Immigrant communities are important contributors to the Texas economy. Access to mainstream banking services is a key part of full participation in the state economy. It enables families to safely save, invest, and build assets in their new home.
In 2000, most recent immigrants and many low-income workers lacked bank accounts — setting themselves up as targets for robbery on payday when they have cash in their pocket. To reduce these types of crimes and encourage greater financial stability, Texas Appleseed worked with law enforcement, banks and credit unions, financial regulators, and with national Appleseed and Appleseed centers in Alabama, Chicago, Georgia, Louisiana and Nebraska to improve access to formal financial services for the unbanked.
Our Work: Texas Appleseed’s groundbreaking efforts to bank the unbanked attracted international attention — with invitations to present our findings in Mexico, the European Union, and Benin, Africa. We developed key resources and guides for financial institutions interested in reaching new immigrant markets and guides for families on how to navigate a new financial services system. Our work focused on market-based efforts to integrate newcomers into the financial services mainstream.
Results: In the years before the financial crisis of 2008, we saw important strides in Texas to better integrate new immigrants into mainstream financial services. Based on our market research, we documented increased acceptance of foreign identification to open accounts and expanded access to home mortgage and personal loan products. We partnered with local organizations, banks, and credit unions to distribute thousands of our financial education materials to families across the state. Nationwide, in partnership with other Appleseed centers, we distributed about half a million copies of our financial education brochures. In the wake of the 2008 recession, we issued a report on the home mortgage crisis in Texas triggered by sub-prime lending. Our report was used as a resource, as Texas analyzed the local impacts of the crisis and pushed for solutions.
- Texas Appleseed Invited to Present Research at International Conference in Benin and the European Union. In 2007, Texas Appleseed presented the results of our financial education efforts to reach new immigrants in the U.S. We shared the successful distribution of over half a million copies of our materials to assist new immigrants to understand and navigate the U.S. financial services system.
- Appleseed Reaches 500,000: Distribution of Financial Education Materials to Help New Immigrants Successfully Use the US Financial Services System. Texas Appleseed spearheaded the development of financial education materials to guide new immigrants through the U.S. financial services system. Through partnerships with local organizations and financial institutions in Texas and other states, we reached a milestone of distribution of half a million copies of the Appleseed-developed materials. The Appleseed materials have been adapted to support “Bank On” campaigns and other efforts to educate underbanked consumers.

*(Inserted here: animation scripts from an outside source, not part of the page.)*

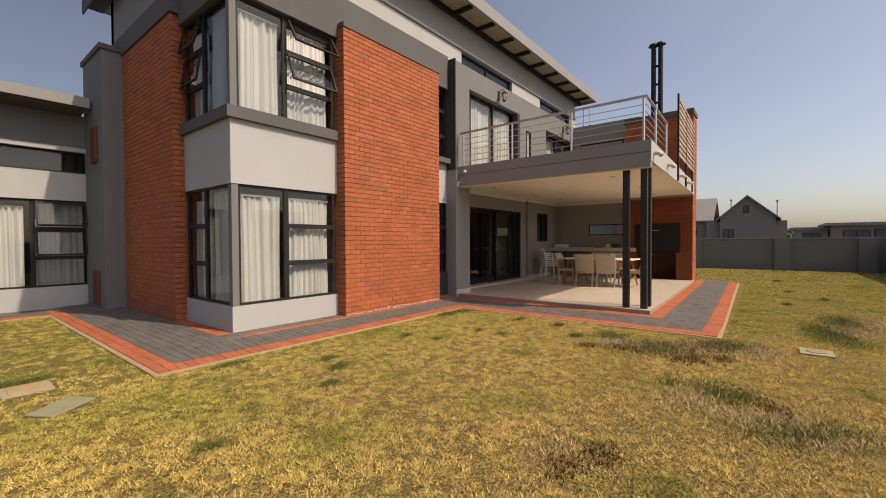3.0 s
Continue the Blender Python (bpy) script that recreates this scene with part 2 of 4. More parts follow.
def lawn_mat(name, blades):
    """Winter kikuyu lawn: straw with green patches and bare reddish soil."""
    m = bpy.data.materials.new(name)
    m.use_nodes = True
    n, lk = m.node_tree.nodes, m.node_tree.links
    b = n["Principled BSDF"]
    b.inputs["Roughness"].default_value = 0.85
    b.inputs["Specular IOR Level"].default_value = 0.2
    g = n.new("ShaderNodeNewGeometry")

    def noise_at(scale, detail, lo, hi):
        t = n.new("ShaderNodeTexNoise")
        t.inputs["Scale"].default_value = scale
        t.inputs["Detail"].default_value = detail
        lk.new(g.outputs["Position"], t.inputs["Vector"])
        r = n.new("ShaderNodeMapRange")
        r.inputs["From Min"].default_value = lo
        r.inputs["From Max"].default_value = hi
        lk.new(t.outputs[0], r.inputs["Value"])
        return r.outputs[0]

    def blend(fac, a, c):
        x = n.new("ShaderNodeMix")
        x.data_type = "RGBA"
        lk.new(fac, x.inputs[0])
        for i, v in ((6, a), (7, c)):
            if isinstance(v, tuple):
                x.inputs[i].default_value = (*v, 1)
            else:
                lk.new(v, x.inputs[i])
        return x.outputs[2]

    straw = blend(noise_at(25, 4, 0.35, 0.65), (0.29, 0.205, 0.065), (0.47, 0.35, 0.125))
    if blades:
        straw = blend(g.outputs["Random Per Island"], (0.36, 0.265, 0.07), (0.92, 0.70, 0.265))
    green = blend(noise_at(14, 3, 0.4, 0.6), (0.215, 0.235, 0.04), (0.40, 0.395, 0.085))
    # greener along the paving, straw in the open
    sep = n.new("ShaderNodeSeparateXYZ")
    lk.new(g.outputs["Position"], sep.inputs[0])
    near = n.new("ShaderNodeMapRange")
    near.inputs["From Min"].default_value = 3.0
    near.inputs["From Max"].default_value = 8.0
    near.inputs["To Max"].default_value = 0.5
    lk.new(sep.outputs["Y"], near.inputs["Value"])
    nz = noise_at(0.8, 5, 0.48, 0.85)
    add = n.new("ShaderNodeMath")
    add.use_clamp = True
    lk.new(nz, add.inputs[0])
    side = n.new("ShaderNodeMapRange")
    side.inputs["From Min"].default_value = 8.5
    side.inputs["From Max"].default_value = 13.0
    side.inputs["To Max"].default_value = 0.55
    lk.new(sep.outputs["X"], side.inputs["Value"])
    most = n.new("ShaderNodeMath")
    most.operation = "MAXIMUM"
    lk.new(near.outputs[0], most.inputs[0])
    lk.new(side.outputs[0], most.inputs[1])
    lk.new(most.outputs[0], add.inputs[1])
    col = blend(add.outputs[0], straw, green)
    col = blend(noise_at(1.6, 4, 0.62, 0.76), col, (0.20, 0.205, 0.04))
    if not blades:
        col = blend(noise_at(60, 2, 0.38, 0.75), (0.10, 0.072, 0.025), col)
    col = blend(noise_at(2.3, 5, 0.66, 0.80), col, (0.30, 0.17, 0.085))
    if not blades:
        # unseen ground beyond the garden walls, darkened to cut its bounced light
        for axis, lo, hi in (("X", -3.6, 27.2), ("Y", -2.5, 19.3)):
            for op, lim in (("LESS_THAN", lo), ("GREATER_THAN", hi)):
                c = n.new("ShaderNodeMath")
                c.operation = op
                c.inputs[1].default_value = lim
                lk.new(sep.outputs[axis], c.inputs[0])
                col = blend(c.outputs[0], col, (0.11, 0.10, 0.085))
    lk.new(col, b.inputs["Base Color"])
    if not blades:
        bp = n.new("ShaderNodeBump")
        bp.inputs["Strength"].default_value = 0.9
        bp.inputs["Distance"].default_value = 0.04
        t = n.new("ShaderNodeTexNoise")
        t.inputs["Scale"].default_value = 45
        t.inputs["Detail"].default_value = 5
        lk.new(g.outputs["Position"], t.inputs["Vector"])
        lk.new(t.outputs[0], bp.inputs["Height"])
        lk.new(bp.outputs[0], b.inputs["Normal"])
    return m


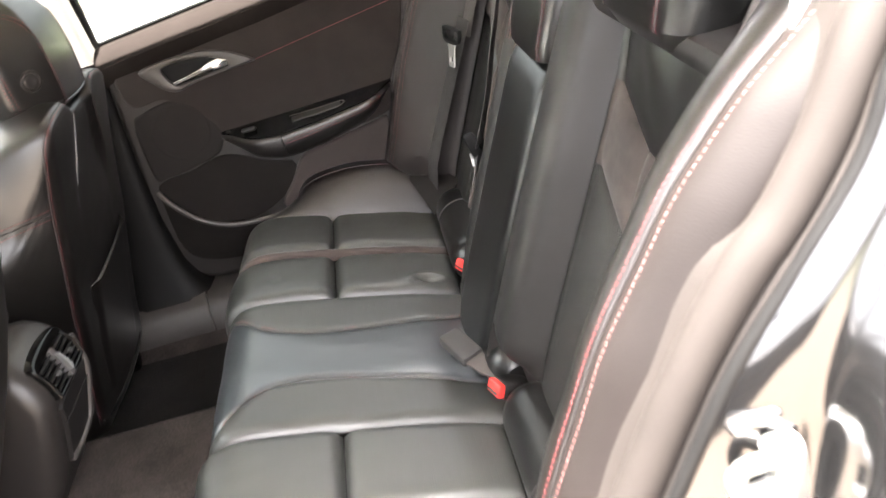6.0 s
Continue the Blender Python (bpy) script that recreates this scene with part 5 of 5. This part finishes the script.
part("fuel_flap_joint", tube([Vector((wing_x(p.z) - 0.0003, p.y, p.z)) for p in curve([(0, -0.252, 1.12), (0, -0.254, 1.062), (0, -0.259, 1.040), (0, -0.270, 1.036), (0, -0.281, 1.046), (0, -0.287, 1.07), (0, -0.288, 1.12)], 50)], 0.0009, 6), M["rubber"], wing, "thin dark flap joint")

striker = thing("door_striker", "bright steel door striker bolted to the door frame", "striker", (-0.765, -0.13, 0.79))
nrm = Vector((-0.30, 0.95, 0.06)).normalized()
spot = Vector((-0.766, -0.116, 0.814))
part("plate", plate([(p[0], p[1]) for p in outline([(-0.009, -0.022), (-0.0105, 0.0), (-0.009, 0.022), (0, 0.028), (0.009, 0.022), (0.0105, 0.0), (0.009, -0.022), (0, -0.028)], 40)], lambda a, b, h: spot + Vector((a, 0.32 * a, b)) + nrm * h, 0.008, 0.002, 0.005), M["steel"], striker, "steel base plate")
for dz in (-0.021, 0.021):
    part("bolt", lathe([(0.0085, 0), (0.0085, 0.0045), (0.007, 0.006), (0.004, 0.0045), (0.002, 0.0045)], spot + Vector((0, 0, dz)) + nrm * 0.005, nrm, 16), M["steel"], striker)
loop = curve([spot + Vector((0.002, 0, 0.010)), spot + nrm * 0.016 + Vector((0.003, 0, 0.012)), spot + nrm * 0.028 + Vector((0.005, 0, 0.011)), spot + nrm * 0.034 + Vector((0.006, 0, 0.004)), spot + nrm * 0.033 + Vector((0.006, 0, -0.005)), spot + nrm * 0.024 + Vector((0.005, 0, -0.010)), spot + nrm * 0.013 + Vector((0.003, 0, -0.010)), spot + Vector((0.002, 0, -0.010))], 40)
part("loop", tube(loop, 0.0058, 12), M["steel"], striker, "polished steel loop")
stop = thing("door_stop", "dark painted stop bracket above the striker", "bracket", (-0.765, -0.11, 0.85))
part("bracket", box((-0.756, -0.104, 0.850), (0.014, 0.034, 0.009), 0.004, Matrix.Rotation(radians(-12), 3, "X"), 3), M["paint_satin"], stop)

lab = thing("body_label", "white paper label with unreadable print on the door frame", "label", (-0.755, -0.05, 0.69))
pa, pb = Vector((-0.754, -0.034, 0.668)), Vector((-0.762, -0.068, 0.715))
up = (pb - pa).normalized()
out = Vector((-0.85, 0.40, 0.35))
out = (out - up * out.dot(up)).normalized()
sd = up.cross(out)
f_tree = [tree_of(flange)]


def stuck(name, mat_name, u0, u1, v0, v1, lift):
    """A thin piece of paper or print laid on the flange: u along the label, v across it."""
    n, rows = max(2, int((u1 - u0) * 14)), []
    for v in (v0, (v0 + v1) / 2, v1):
        rows.append([])
        for k in range(n):
            p = pa.lerp(pb, lerp(u0, u1, k / (n - 1))) + sd * v
            hit = f_tree[0].ray_cast(p + out * 0.08, -out)
            rows[-1].append((hit[0] if hit[0] is not None else p) + out * lift)
    return part(name, solid(strips(rows, 0.0004, out)), M[mat_name], lab)


stuck("paper", "white_paper", 0.0, 1.0, -0.0056, 0.0056, 0.0006)
for k in range(9):
    stuck("print_bar", "ink", 0.24 + 0.06 * k, 0.275 + 0.06 * k, -0.0018, 0.0018, 0.0011)
for u0, w in ((0.06, 0.0030), (0.82, 0.0036)):
    stuck("print_mark", "ink", u0, u0 + 0.12, -w, w, 0.0011)

# ---- rear wheel ----
rw = frame_l
prof = [(0.235, -0.115), (0.27, -0.122), (0.315, -0.118), (0.336, -0.104), (0.344, -0.08), (0.346, 0.0), (0.344, 0.08), (0.336, 0.104), (0.315, 0.118), (0.27, 0.122), (0.235, 0.115)]
tyre = part("tyre", lathe(prof, (-0.805, WY, WZ), (1, 0, 0), 72), M["tyre_rubber"], rw, "black rubber tyre")
blocks = []
for k in range(64):
    w = 2 * math.pi * k / 64
    for x0, x1, sk in ((-0.108, -0.066, 0.02), (-0.060, -0.022, -0.015), (-0.016, 0.016, 0.012), (0.022, 0.060, -0.015), (0.066, 0.108, 0.02)):
        cs = []
        for r in (0.344, 0.3525):
            for x, ww in ((x0, w - 0.040), (x1, w - 0.040 + sk), (x1, w + 0.040 + sk), (x0, w + 0.040)):
                rr = r - (0.006 if abs(x) > 0.1 else 0)
                cs.append(Vector((-0.805 + x, WY + rr * math.cos(ww), WZ + rr * math.sin(ww))))
        blocks.append((cs, [(4, 5, 6, 7), (0, 1, 5, 4), (1, 2, 6, 5), (2, 3, 7, 6), (3, 0, 4, 7)]))
tread = part("tread", joined(*blocks), M["tyre_rubber"], tyre)
tread["kind"] = "stuff"
rim_ob = part("rim", lathe([(0.235, -0.10), (0.24, -0.11), (0.22, -0.10), (0.215, 0.08), (0.22, 0.1)], (-0.805, WY, WZ), (1, 0, 0), 48), M["silver"], rw)
for k in range(5):
    w = 2 * math.pi * k / 5
    part("spoke", tube([(-0.895, WY + 0.04 * math.cos(w), WZ + 0.04 * math.sin(w)), (-0.90, WY + 0.22 * math.cos(w), WZ + 0.22 * math.sin(w))], [0.03, 0.022], 8), M["silver"], rim_ob)

# ---- parked car across the road ----
suv = thing("parked_car", "white off-road car parked across the road", "car", (11.6, 0.6, 0.0))
side = [(-1.75, 0.45), (-1.78, 0.75), (-1.70, 1.02), (-0.7, 1.12), (-0.15, 1.72), (2.1, 1.74), (2.25, 1.1), (2.28, 0.5), (2.1, 0.42), (-1.5, 0.40)]
part("body", plate([(a, b) for a, b in side], lambda a, b, h: Vector((11.9 - h, 0.7 + a, b)), 1.0, 0.06, 0.85), M["white_paint"], suv)
for a0, a1 in ((-0.05, 0.85), (0.95, 1.95)):
    part("window", plate([(a0 + 0.15 * (a0 < 0), 1.18), (a0 + 0.35 * (a0 < 0), 1.62), (a1, 1.64), (a1, 1.18)], lambda a, b, h: Vector((11.05 - h, 0.7 + a, b)), 0.02, 0.004, 0.006), M["glass_dark"], suv, "dark side window")
for yc in (-0.62, 2.15):
    tw = part("tyre", lathe([(0.20, -0.11), (0.30, -0.125), (0.345, -0.11), (0.365, -0.07), (0.365, 0.07), (0.345, 0.11), (0.30, 0.125), (0.20, 0.11)], (11.12, yc, 0.365), (1, 0, 0), 40), M["tyre_rubber"], suv, "black tyre")
    rimo = part("rim", lathe([(0.20, -0.05), (0.215, -0.12), (0.20, -0.115), (0.19, -0.08), (0.05, -0.09), (0.02, -0.11), (0.005, -0.11)], (11.12, yc, 0.365), (1, 0, 0), 40), M["silver"], tw, "silver alloy rim")
    for k in range(9):
        w = 2 * math.pi * k / 9
        part("hole", lathe([(0.020, -0.002), (0.020, 0.004), (0.001, 0.004)], (11.025, yc + 0.135 * math.cos(w), 0.365 + 0.135 * math.sin(w)), (-1, 0, 0), 10), M["ink"], tw)
    part("arch", tube([(11.05, yc + 0.43 * math.cos(w), 0.365 + 0.43 * math.sin(w)) for w in (lerp(0.0, math.pi, k / 20) for k in range(21))], 0.05, 8), M["plastic_dark"], suv, "black wheel arch flare")
part("running_board", box((11.08, 0.77, 0.42), (0.16, 1.9, 0.06), 0.02), M["plastic_dark"], suv, "black running board")

# ---- left rear door, standing open ----
open_door = thing("open_rear_door", "dark grey rear door swung wide open with black inner trim", "car door", (-0.87, 0.64, 0.35))
swing = Matrix.Rotation(radians(-72), 3, "Z")


def on_open(a, b, out):
    """Along the door from its hinge, up, and out of its inner face."""
    return Vector((-0.885, 0.635, 0)) + swing @ Vector((out, -a, b))


shape = outline([(0.02, 0.42), (0.0, 0.65), (0.02, 0.90), (0.25, 0.945), (0.60, 0.985), (0.80, 1.0), (0.86, 0.95), (0.80, 0.78), (0.68, 0.60), (0.56, 0.45), (0.40, 0.36), (0.10, 0.34)], 90)
part("skin", plate(shape, on_open, 0.11, 0.02, -0.06), M["paint"], open_door)
part("trim", plate(shrink(shape, 0.02), on_open, 0.07, 0.015, 0.0), M["plastic"], open_door, "dark plastic inner trim")
part("insert", plate(shrink(shape, 0.12), on_open, 0.01, 0.008, 0.008), M["door_suede"], open_door, "dark suede insert")
part("window_frame", tube(curve([on_open(0.03, 0.92, -0.07), on_open(0.10, 1.15, -0.03), on_open(0.22, 1.31, 0.03), on_open(0.45, 1.335, 0.05), on_open(0.70, 1.24, 0.02), on_open(0.84, 1.04, -0.05)], 40), 0.016, 8), M["gloss_black"], open_door)
for z in (0.455, 0.585):
    hinge = part("hinge", box((-0.80, 0.596, z), (0.13, 0.018, 0.035), 0.005), M["paint"], open_door, "painted door hinge")
    for x in (-0.757, -0.785):
        part("bolt", lathe([(0.009, 0), (0.009, 0.006), (0.007, 0.008), (0.002, 0.008)], (x, 0.587, z), (0, -1, 0), 12), M["steel"], hinge, "steel bolt")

- FDIC Launches Texas New Alliance Task Force to Engage New Immigrants in the Financial Services Mainstream. The FDIC, working in partnership with the Federal Reserve Bank of Dallas and with the support of Texas Appleseed, launched the Texas New Alliance Task Force, modeled after a successful FDIC initiative in Chicago. This initiative has expanded to include all underserved communities and is now called the Texas Alliance for Economic Inclusion. The Alliance works to bring together community stakeholders in support for better financial services for underserved communities.